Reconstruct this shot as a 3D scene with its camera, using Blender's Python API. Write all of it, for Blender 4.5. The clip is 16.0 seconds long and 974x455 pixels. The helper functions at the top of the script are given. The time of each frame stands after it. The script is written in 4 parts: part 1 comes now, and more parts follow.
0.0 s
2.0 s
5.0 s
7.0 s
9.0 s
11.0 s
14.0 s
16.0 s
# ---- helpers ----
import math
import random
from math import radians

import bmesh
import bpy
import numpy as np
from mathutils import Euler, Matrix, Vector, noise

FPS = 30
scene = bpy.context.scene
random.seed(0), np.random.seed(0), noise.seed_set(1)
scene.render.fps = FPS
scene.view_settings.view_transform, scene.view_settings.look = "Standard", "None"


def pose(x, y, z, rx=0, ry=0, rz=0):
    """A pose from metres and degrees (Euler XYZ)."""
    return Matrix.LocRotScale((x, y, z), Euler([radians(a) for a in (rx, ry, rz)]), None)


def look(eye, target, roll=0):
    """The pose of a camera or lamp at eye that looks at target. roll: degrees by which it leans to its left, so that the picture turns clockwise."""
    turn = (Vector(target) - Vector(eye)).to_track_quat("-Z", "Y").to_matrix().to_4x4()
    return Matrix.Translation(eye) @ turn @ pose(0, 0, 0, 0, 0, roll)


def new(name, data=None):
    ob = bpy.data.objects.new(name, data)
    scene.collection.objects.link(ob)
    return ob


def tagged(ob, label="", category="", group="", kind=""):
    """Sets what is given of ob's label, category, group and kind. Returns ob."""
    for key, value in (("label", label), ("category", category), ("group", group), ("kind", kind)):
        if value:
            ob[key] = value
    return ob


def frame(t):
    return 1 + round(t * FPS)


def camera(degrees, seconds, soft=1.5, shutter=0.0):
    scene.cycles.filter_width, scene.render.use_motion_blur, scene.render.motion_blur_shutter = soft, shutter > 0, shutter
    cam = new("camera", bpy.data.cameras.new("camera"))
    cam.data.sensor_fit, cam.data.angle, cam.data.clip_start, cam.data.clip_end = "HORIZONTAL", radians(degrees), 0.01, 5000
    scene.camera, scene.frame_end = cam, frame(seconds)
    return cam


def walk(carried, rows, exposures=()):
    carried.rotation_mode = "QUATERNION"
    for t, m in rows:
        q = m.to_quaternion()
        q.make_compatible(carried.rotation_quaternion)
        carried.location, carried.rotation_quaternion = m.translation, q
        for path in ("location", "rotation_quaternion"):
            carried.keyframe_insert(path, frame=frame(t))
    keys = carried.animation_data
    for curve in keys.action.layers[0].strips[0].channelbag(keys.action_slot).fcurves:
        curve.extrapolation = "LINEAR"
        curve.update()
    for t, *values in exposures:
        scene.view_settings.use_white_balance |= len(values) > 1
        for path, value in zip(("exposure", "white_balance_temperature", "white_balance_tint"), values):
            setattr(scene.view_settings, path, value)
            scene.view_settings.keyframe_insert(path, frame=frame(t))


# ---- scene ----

• Task requirements: Go back to the data above and please quote exactly, and only, the lines from the line with "for t, *values" through its last line.

• Correct answer:
    for t, *values in exposures:
        scene.view_settings.use_white_balance |= len(values) > 1
        for path, value in zip(("exposure", "white_balance_temperature", "white_balance_tint"), values):
            setattr(scene.view_settings, path, value)
            scene.view_settings.keyframe_insert(path, frame=frame(t))


# ---- scene ----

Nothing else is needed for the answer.